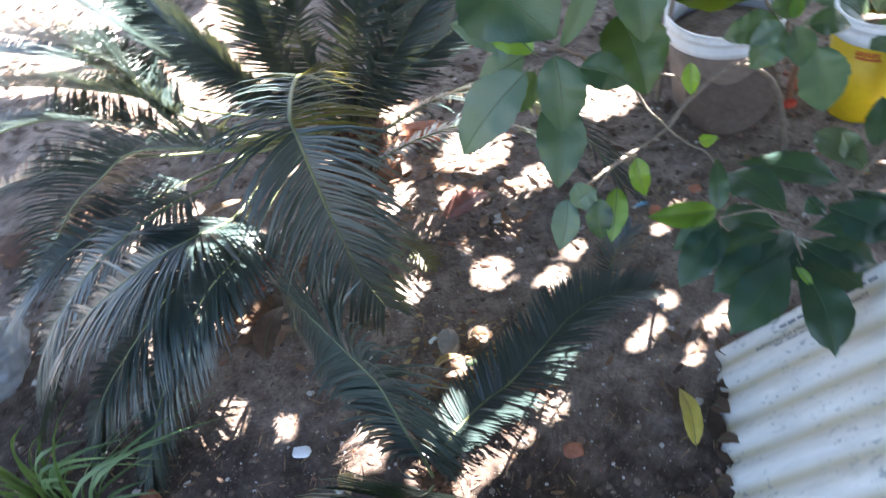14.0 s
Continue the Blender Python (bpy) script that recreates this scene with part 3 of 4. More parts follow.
def bucket(name, centre, rb, rt, h, mat, rim_mat, label, soil=0.8, wob=0.012):
    b = thing(name, centre, label, "bucket", "paint buckets")
    c = Vector(centre)
    bm = bmesh.new()
    w = 0.0025
    lathe(bm, [(0, 0), (rb - 0.004, 0), (rb, 0.004), (rt, h - 0.06), (rt - w, h - 0.06), (rb - w, 0.006), (0, 0.006)], c, 44, None, wob)
    body = part("body", bm, mat, b)
    bm = bmesh.new()
    r = rt
    lathe(bm, [(r - 0.002, h - 0.062), (r + 0.004, h - 0.061), (r + 0.004, h - 0.044), (r + 0.001, h - 0.042), (r + 0.001, h - 0.024), (r + 0.005, h - 0.022), (r + 0.005, h - 0.014), (r + 0.002, h - 0.012), (r + 0.002, h - 0.006), (r + 0.005, h - 0.003), (r + 0.003, h), (r - 0.003, h), (r - 0.0045, h - 0.03), (r - 0.007, h - 0.075), (r - 0.0045, h - 0.075), (r - 0.002, h - 0.062)], c, 44, None, wob)
    part("rim", bm, rim_mat, b, "ribbed white plastic rim")
    bm = bmesh.new()
    q = rb + (rt - rb) * soil - 0.006
    lathe(bm, [(q - 0.002, h * soil - 0.02), (q * 0.6, h * soil), (0, h * soil + 0.008)], c, 30, None, 0.01)
    for v in bm.verts:
        v.co.z += 0.006 * noise.noise(v.co * 40)
    part("soil_fill", bm, SOIL, b, "dark potting soil")
    return b


wb = bucket("white_bucket", (0.385, 1.575, 0.0), 0.118, 0.150, 0.285, DUSTY, PLASTIC, "dusty mud-stained bucket with a ribbed white rim")
yb = bucket("yellow_bucket", (0.738, 1.505, 0.0), 0.078, 0.108, 0.305, YELLOW, PLASTIC, "yellow plastic paint bucket with a white rim, used as planter")
bucket("white_bucket", (0.90, 1.93, 0.0), 0.12, 0.15, 0.30, PLASTIC, PLASTIC, "pale white plastic bucket behind the yellow one")
bm = bmesh.new()
for count, wd, step, hh, z in ((7, 0.0055, 0.072, 0.013, 0.224), (10, 0.0052, 0.056, 0.006, 0.210)):
    for k in range(count):
        a = -2.22 + step * k
        r = 0.1090 - 0.030 * (0.245 - z) / 0.245
        box_part(bm, (0.738 + r * math.cos(a), 1.505 + r * math.sin(a), z), (wd, 0.003, hh), a + math.pi / 2, 0, 0.0005)
part("label_print", bm, INK_RED, yb, "small red printed bars")
bm = bmesh.new()
lathe(bm, [(0, 0.0), (0.085, 0.0), (0.108, 0.006), (0.115, 0.014), (0.108, 0.022), (0.08, 0.027), (0, 0.028)], (0.40, 1.455, 0.10), 36, Vector((0.05, -0.93, 0.36)), 0.03)
solo("round_stone", bm, DISC, (0.40, 1.45, 0.0), "flat round grey-brown disc leaning on the bucket", "disc")

# ---- shrubs ----


def leaf(plant, base, tip, width, mat=None, sag=0.12, fold=0.25, face=None, rib=True, stalk=0.06, belly=0.86, point=0.95, drip=0.0):
    """A broad leaf: folded, sagging blade with a raised pale midrib."""
    b, t = Vector(base), Vector(tip)
    d = t - b
    length = d.length
    d = d / length
    up = Vector(face) if face else Vector((-0.05, -0.45, 1.0))
    side = d.cross(up).normalized()
    nrm = side.cross(d).normalized()
    n, half = 34, 4
    p0, p1 = 0.72 * belly, point
    peak = p0 / (p0 + p1)
    ph = (b.x * 91 + b.y * 57) % 6.28
    bm = bmesh.new()
    rows, mid = [], []
    for i in range(n + 1):
        s = 0.5 - 0.5 * math.cos(math.pi * i / n)
        q = min(1.0, s / (1 - drip))
        w = 0.5 * width * (q / peak) ** p0 * ((1 - q) / (1 - peak)) ** p1
        if drip and s > 0.8:
            w = max(w, 0.09 * width * min(1.0, (1 - s) / drip))
        w = max(w, 0.0008)
        c = b + d * length * (stalk + (1 - stalk) * s) + nrm * (sag * length * 4 * s * (1 - s)) + side * (0.045 * length * math.sin(math.pi * s) * math.sin(5 * ph))
        tooth = 1 + 0.035 * math.sin(13 * s + ph) + 0.028 * (i % 3 - 1)
        mid.append(c)
        row = []
        for k in range(-half, half + 1):
            q = k / half
            lift = fold * abs(q) * w + 0.11 * w * math.sin(11 * s + ph + 2.4 * q) * q * q + 0.05 * w * math.sin(23 * s + 3 * ph) * abs(q) - 0.10 * w * q * q * q * q
            reach = w * q * (tooth if abs(k) == half else 1.0) * (1 + 0.07 * q * math.sin(3 * ph))
            row.append(bm.verts.new(c + side * reach + nrm * lift))
        rows.append(row)
    for a, c in zip(rows, rows[1:]):
        for k in range(2 * half):
            bm.faces.new((a[k], a[k + 1], c[k + 1], c[k]))
    layer = bm.loops.layers.uv.new("blade")
    place = {v: (0.5 - 0.5 * math.cos(math.pi * i / n), j / (2 * half)) for i, row in enumerate(rows) for j, v in enumerate(row)}
    for f in bm.faces:
        for lp in f.loops:
            lp[layer].uv = place[lp.vert]
    blade = part("leaf", bm, mat or LEAF, plant)
    if rib:
        bm = bmesh.new()
        tube(bm, [b] + [m + nrm * 0.0004 for m in mid], 0.0007 + width * 0.004, 0.0003, 5)
        part("midrib", bm, VEIN, blade)
    return blade


def branch(plant, points, r0, r1, mat=None, name="branch"):
    bm = bmesh.new()
    path = spline(points, 8 * len(points))
    path = [q + Vector((0.3, 0.3, 0.3)) * 0.006 * noise.noise(q * 30) for q in path]
    tube(bm, path, r0, r1, 8)
    return part(name, bm, mat or BARK, plant)


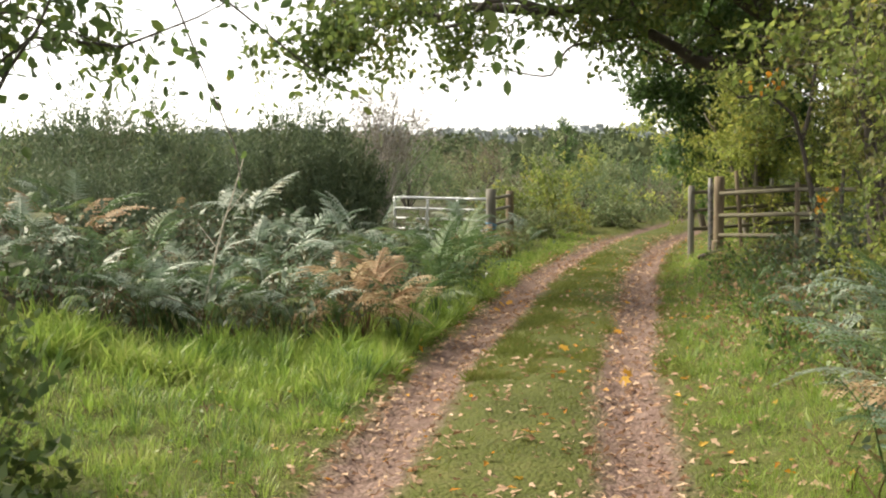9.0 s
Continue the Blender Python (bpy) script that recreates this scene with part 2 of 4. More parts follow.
def shoots(P, R, n, length, start=.2, spread=.9, up=.15, droop=0.0, m=6, wig=.06, thin=.5):
    """n side shoots on each of the curves P."""
    N, k, _ = P.shape
    t = start + (1 - start) * rng.random((N, n)) ** .8
    f = t * (k - 1)
    i = np.minimum(f.astype(int), k - 2)
    w = (f - i)[..., None]
    rows = np.arange(N)[:, None]
    base = P[rows, i] * (1 - w) + P[rows, i + 1] * w
    rad = R[rows, i] * (1 - w[..., 0]) + R[rows, i + 1] * w[..., 0]
    tan = unit(P[rows, i + 1] - P[rows, i])
    d = unit(tan * .55 + rdir(N * n).reshape(N, n, 3) * spread + np.array([0, 0, up]))
    L = length * rng.uniform(.55, 1.25, (N, n)) * (1.15 - .55 * t)
    s = np.linspace(0, 1, m)
    Q = base[:, :, None] + d[:, :, None] * (L[..., None, None] * s[:, None])
    Q = Q + np.cumsum(rng.normal(size=(N, n, m, 3)), 2) * (wig * L[..., None, None]) * s[:, None] ** .5
    Q[..., 2] -= droop * L[..., None] * s ** 2
    r0 = np.clip(rad * thin, .0025, None)
    S = r0[..., None] * (1 - .75 * s)
    return Q.reshape(N * n, m, 3), S.reshape(N * n, m)


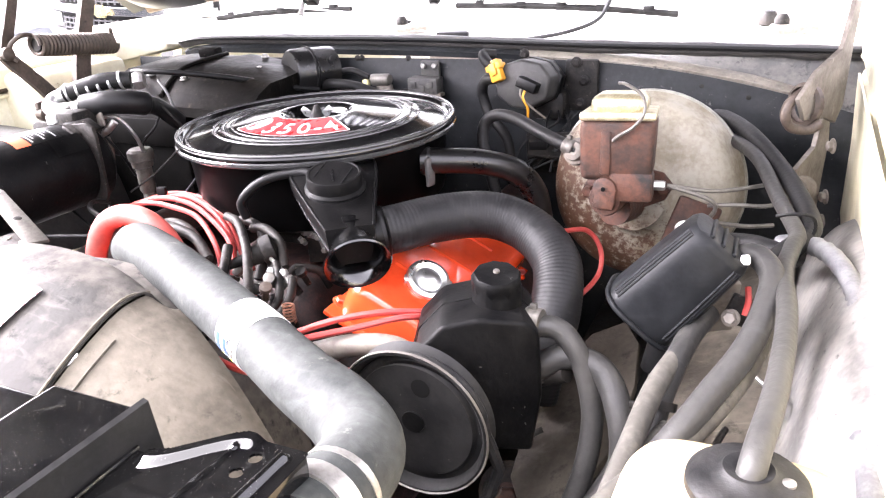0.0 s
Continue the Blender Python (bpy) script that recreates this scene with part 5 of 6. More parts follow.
+-------+
### GIVEN EXERCISE:
Set every line down exactly as written, leaving each picture out.

### PROBLEM SOLUTION:
14.0 s
Continue the Blender Python (bpy) script that recreates this scene with part 3 of 4. More parts follow.
def bucket(name, centre, rb, rt, h, mat, rim_mat, label, soil=0.8, wob=0.012):
    b = thing(name, centre, label, "bucket", "paint buckets")
    c = Vector(centre)
    bm = bmesh.new()
    w = 0.0025
    lathe(bm, [(0, 0), (rb - 0.004, 0), (rb, 0.004), (rt, h - 0.06), (rt - w, h - 0.06), (rb - w, 0.006), (0, 0.006)], c, 44, None, wob)
    body = part("body", bm, mat, b)
    bm = bmesh.new()
    r = rt
    lathe(bm, [(r - 0.002, h - 0.062), (r + 0.004, h - 0.061), (r + 0.004, h - 0.044), (r + 0.001, h - 0.042), (r + 0.001, h - 0.024), (r + 0.005, h - 0.022), (r + 0.005, h - 0.014), (r + 0.002, h - 0.012), (r + 0.002, h - 0.006), (r + 0.005, h - 0.003), (r + 0.003, h), (r - 0.003, h), (r - 0.0045, h - 0.03), (r - 0.007, h - 0.075), (r - 0.0045, h - 0.075), (r - 0.002, h - 0.062)], c, 44, None, wob)
    part("rim", bm, rim_mat, b, "ribbed white plastic rim")
    bm = bmesh.new()
    q = rb + (rt - rb) * soil - 0.006
    lathe(bm, [(q - 0.002, h * soil - 0.02), (q * 0.6, h * soil), (0, h * soil + 0.008)], c, 30, None, 0.01)
    for v in bm.verts:
        v.co.z += 0.006 * noise.noise(v.co * 40)
    part("soil_fill", bm, SOIL, b, "dark potting soil")
    return b


wb = bucket("white_bucket", (0.385, 1.575, 0.0), 0.118, 0.150, 0.285, DUSTY, PLASTIC, "dusty mud-stained bucket with a ribbed white rim")
yb = bucket("yellow_bucket", (0.738, 1.505, 0.0), 0.078, 0.108, 0.305, YELLOW, PLASTIC, "yellow plastic paint bucket with a white rim, used as planter")
bucket("white_bucket", (0.90, 1.93, 0.0), 0.12, 0.15, 0.30, PLASTIC, PLASTIC, "pale white plastic bucket behind the yellow one")
bm = bmesh.new()
for count, wd, step, hh, z in ((7, 0.0055, 0.072, 0.013, 0.224), (10, 0.0052, 0.056, 0.006, 0.210)):
    for k in range(count):
        a = -2.22 + step * k
        r = 0.1090 - 0.030 * (0.245 - z) / 0.245
        box_part(bm, (0.738 + r * math.cos(a), 1.505 + r * math.sin(a), z), (wd, 0.003, hh), a + math.pi / 2, 0, 0.0005)
part("label_print", bm, INK_RED, yb, "small red printed bars")
bm = bmesh.new()
lathe(bm, [(0, 0.0), (0.085, 0.0), (0.108, 0.006), (0.115, 0.014), (0.108, 0.022), (0.08, 0.027), (0, 0.028)], (0.40, 1.455, 0.10), 36, Vector((0.05, -0.93, 0.36)), 0.03)
solo("round_stone", bm, DISC, (0.40, 1.45, 0.0), "flat round grey-brown disc leaning on the bucket", "disc")

# ---- shrubs ----


def leaf(plant, base, tip, width, mat=None, sag=0.12, fold=0.25, face=None, rib=True, stalk=0.06, belly=0.86, point=0.95, drip=0.0):
    """A broad leaf: folded, sagging blade with a raised pale midrib."""
    b, t = Vector(base), Vector(tip)
    d = t - b
    length = d.length
    d = d / length
    up = Vector(face) if face else Vector((-0.05, -0.45, 1.0))
    side = d.cross(up).normalized()
    nrm = side.cross(d).normalized()
    n, half = 34, 4
    p0, p1 = 0.72 * belly, point
    peak = p0 / (p0 + p1)
    ph = (b.x * 91 + b.y * 57) % 6.28
    bm = bmesh.new()
    rows, mid = [], []
    for i in range(n + 1):
        s = 0.5 - 0.5 * math.cos(math.pi * i / n)
        q = min(1.0, s / (1 - drip))
        w = 0.5 * width * (q / peak) ** p0 * ((1 - q) / (1 - peak)) ** p1
        if drip and s > 0.8:
            w = max(w, 0.09 * width * min(1.0, (1 - s) / drip))
        w = max(w, 0.0008)
        c = b + d * length * (stalk + (1 - stalk) * s) + nrm * (sag * length * 4 * s * (1 - s)) + side * (0.045 * length * math.sin(math.pi * s) * math.sin(5 * ph))
        tooth = 1 + 0.035 * math.sin(13 * s + ph) + 0.028 * (i % 3 - 1)
        mid.append(c)
        row = []
        for k in range(-half, half + 1):
            q = k / half
            lift = fold * abs(q) * w + 0.11 * w * math.sin(11 * s + ph + 2.4 * q) * q * q + 0.05 * w * math.sin(23 * s + 3 * ph) * abs(q) - 0.10 * w * q * q * q * q
            reach = w * q * (tooth if abs(k) == half else 1.0) * (1 + 0.07 * q * math.sin(3 * ph))
            row.append(bm.verts.new(c + side * reach + nrm * lift))
        rows.append(row)
    for a, c in zip(rows, rows[1:]):
        for k in range(2 * half):
            bm.faces.new((a[k], a[k + 1], c[k + 1], c[k]))
    layer = bm.loops.layers.uv.new("blade")
    place = {v: (0.5 - 0.5 * math.cos(math.pi * i / n), j / (2 * half)) for i, row in enumerate(rows) for j, v in enumerate(row)}
    for f in bm.faces:
        for lp in f.loops:
            lp[layer].uv = place[lp.vert]
    blade = part("leaf", bm, mat or LEAF, plant)
    if rib:
        bm = bmesh.new()
        tube(bm, [b] + [m + nrm * 0.0004 for m in mid], 0.0007 + width * 0.004, 0.0003, 5)
        part("midrib", bm, VEIN, blade)
    return blade


def branch(plant, points, r0, r1, mat=None, name="branch"):
    bm = bmesh.new()
    path = spline(points, 8 * len(points))
    path = [q + Vector((0.3, 0.3, 0.3)) * 0.006 * noise.noise(q * 30) for q in path]
    tube(bm, path, r0, r1, 8)
    return part(name, bm, mat or BARK, plant)


9.0 s
Continue the Blender Python (bpy) script that recreates this scene with part 2 of 4. More parts follow.
def shoots(P, R, n, length, start=.2, spread=.9, up=.15, droop=0.0, m=6, wig=.06, thin=.5):
    """n side shoots on each of the curves P."""
    N, k, _ = P.shape
    t = start + (1 - start) * rng.random((N, n)) ** .8
    f = t * (k - 1)
    i = np.minimum(f.astype(int), k - 2)
    w = (f - i)[..., None]
    rows = np.arange(N)[:, None]
    base = P[rows, i] * (1 - w) + P[rows, i + 1] * w
    rad = R[rows, i] * (1 - w[..., 0]) + R[rows, i + 1] * w[..., 0]
    tan = unit(P[rows, i + 1] - P[rows, i])
    d = unit(tan * .55 + rdir(N * n).reshape(N, n, 3) * spread + np.array([0, 0, up]))
    L = length * rng.uniform(.55, 1.25, (N, n)) * (1.15 - .55 * t)
    s = np.linspace(0, 1, m)
    Q = base[:, :, None] + d[:, :, None] * (L[..., None, None] * s[:, None])
    Q = Q + np.cumsum(rng.normal(size=(N, n, m, 3)), 2) * (wig * L[..., None, None]) * s[:, None] ** .5
    Q[..., 2] -= droop * L[..., None] * s ** 2
    r0 = np.clip(rad * thin, .0025, None)
    S = r0[..., None] * (1 - .75 * s)
    return Q.reshape(N * n, m, 3), S.reshape(N * n, m)


0.0 s
Continue the Blender Python (bpy) script that recreates this scene with part 5 of 6. More parts follow.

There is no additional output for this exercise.